Federico Zucchi

h-index1
2papers

2 Papers

64.9LGJun 2
Adaptive Patching Is Harder Than It Looks For Time-Series Forecasting

Federico Zucchi, Yi Xie, Chao Zhang et al.

Adaptive patching is a recent and compelling proposal for time-series Transformers: allocate finer patches where the sequence looks locally informative. This paper asks under what conditions a content-adaptive patching operator should outperform a tuned uniform one. Local heterogeneity alone is not enough: under pointwise forecasting losses, a complex-looking region is not automatically one where finer patching reduces the loss.

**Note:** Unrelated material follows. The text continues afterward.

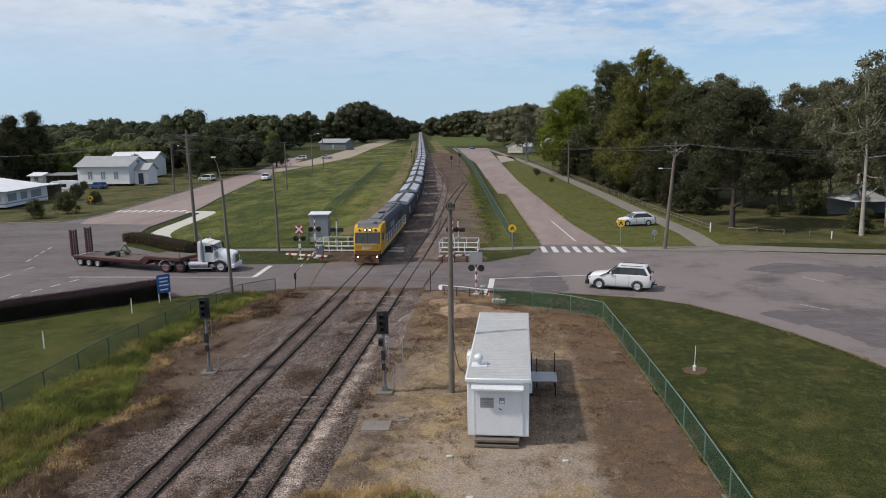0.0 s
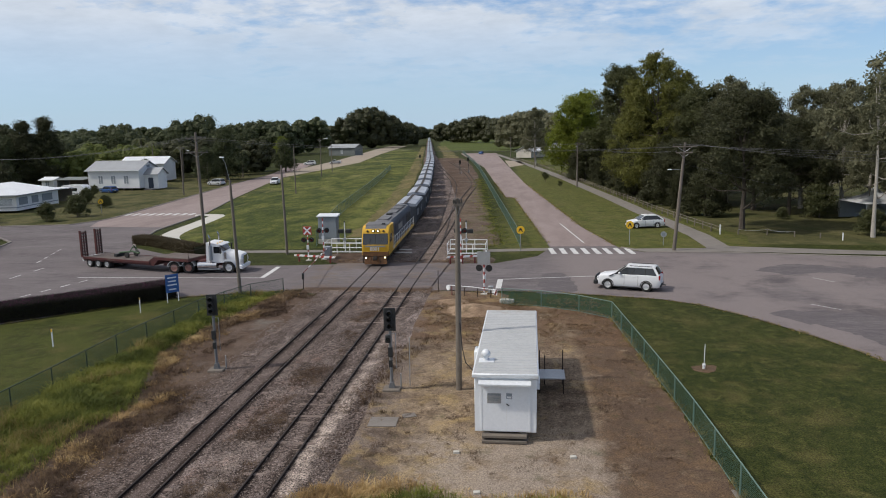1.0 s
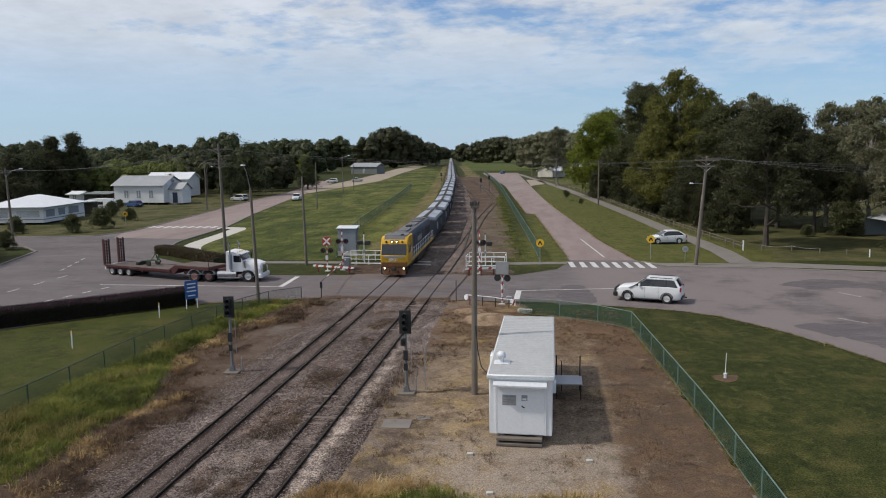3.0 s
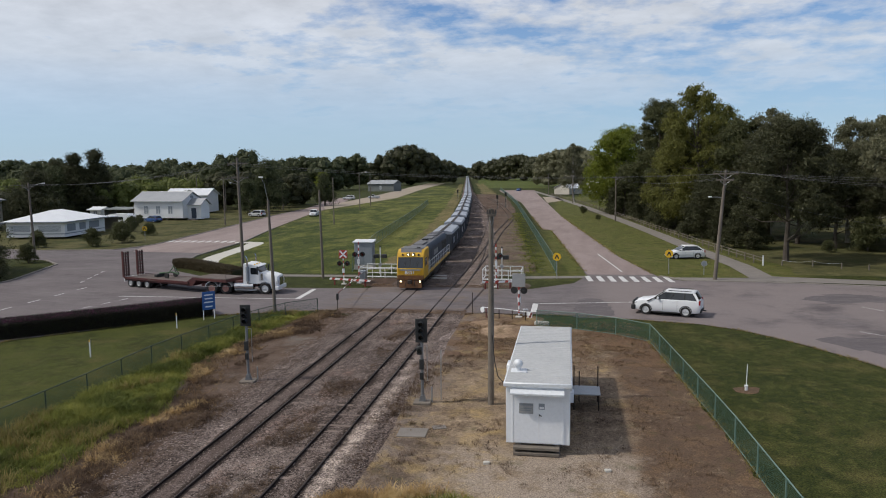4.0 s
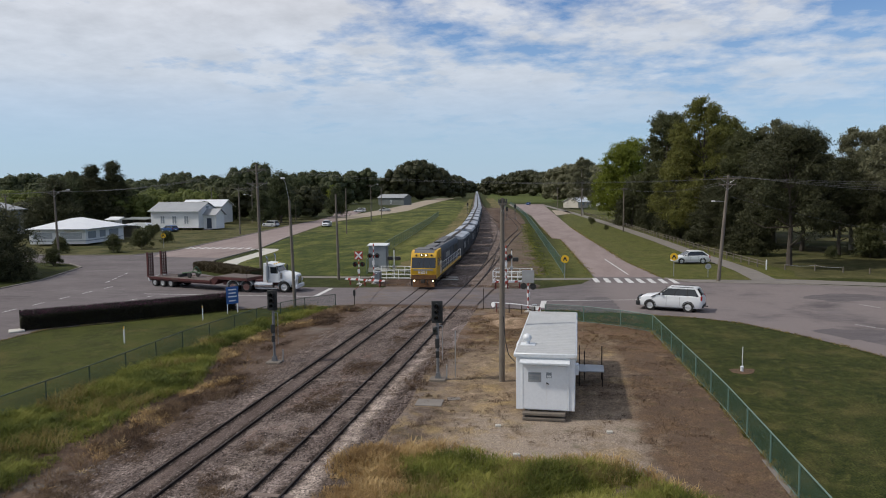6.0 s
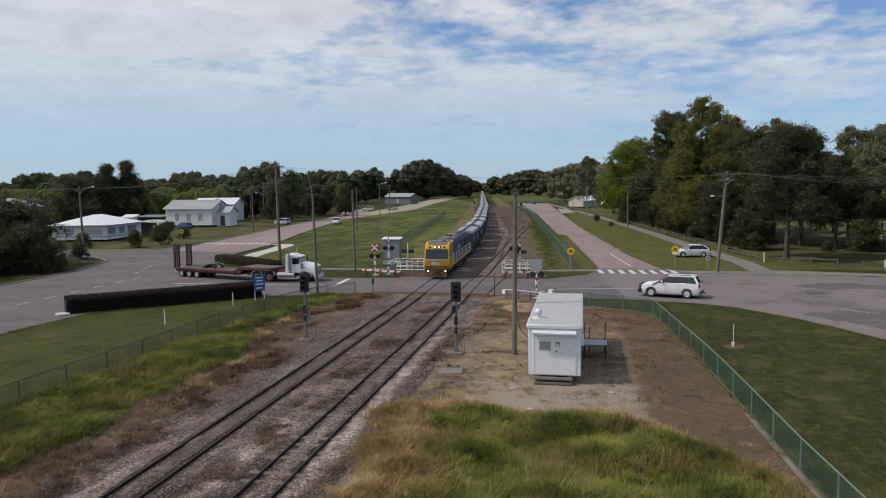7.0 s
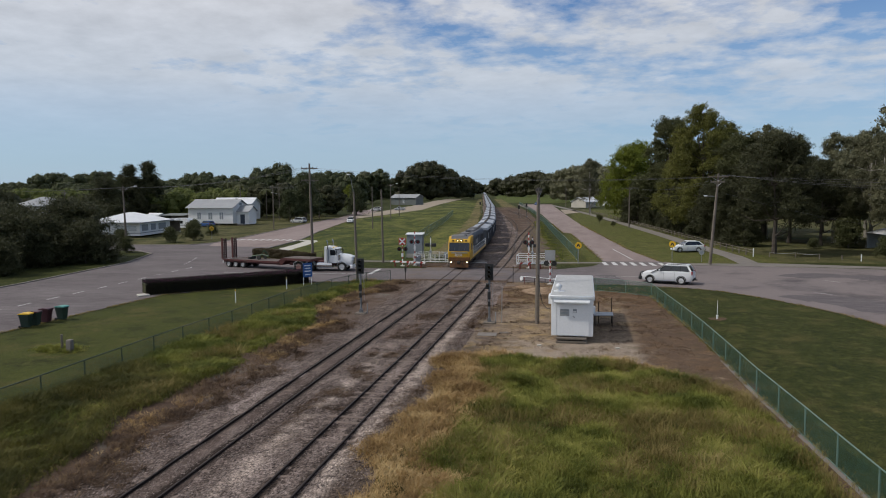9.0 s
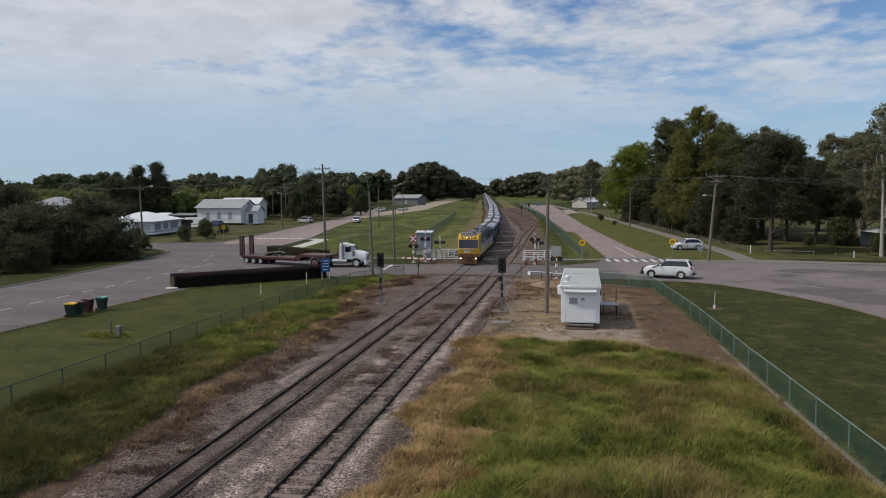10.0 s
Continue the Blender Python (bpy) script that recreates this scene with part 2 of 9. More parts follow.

We model patching as a budgeted bitrate allocation and derive an explicit threshold that a dynamic patching rule must satisfy to beat a well-tuned uniform baseline, then bound the achievable improvement both locally (a quadratic surrogate) and globally (a strong-convexity bound under the model's assumptions). Two structural results follow: without a coupling constraint, scalar local complexity cannot produce a non-uniform optimum under a common loss landscape; and once the backbone is trained to its representation-aware optimum, the alignment gain collapses around a well-tuned uniform patch size. To test these predictions, we run a controlled isolation study on three representative architectures, replacing each adaptive mechanism with a uniform patch-size sweep while keeping the backbone, data, and training protocol fixed. On standard long-horizon forecasting benchmarks, the validation-selected uniform baseline is competitive with the dynamic counterpart, with per-setting effects concentrated near zero and no consistent directional advantage once results are aggregated by dataset. The larger gains we do observe are method- and dataset-specific. Adaptive patching should therefore be evaluated against a tuned uniform baseline; its value depends on whether a cheap and reliable routing signal can identify where finer patches actually reduce forecasting loss.

LGAug 6, 2025
PRISM: Lightweight Multivariate Time-Series Classification through Symmetric Multi-Resolution Convolutional Layers

Federico Zucchi, Thomas Lampert

Multivariate time-series classification is pivotal in domains ranging from wearable sensing to biomedical monitoring. Despite recent advances, Transformer- and CNN-based models often remain computationally heavy, offer limited frequency diversity, and require extensive parameter budgets. We propose PRISM (Per-channel Resolution-Informed Symmetric Module), a convolutional-based feature extractor that applies symmetric finite-impulse-response (FIR) filters at multiple temporal scales, independently per channel. This multi-resolution, per-channel design yields highly frequency-selective embeddings without any inter-channel convolutions, greatly reducing model size and complexity. Across human-activity, sleep-stage and biomedical benchmarks, PRISM, paired with lightweight classification heads, matches or outperforms leading CNN and Transformer baselines, while using roughly an order of magnitude fewer parameters and FLOPs. By uniting classical signal processing insights with modern deep learning, PRISM offers an accurate, resource-efficient solution for multivariate time-series classification.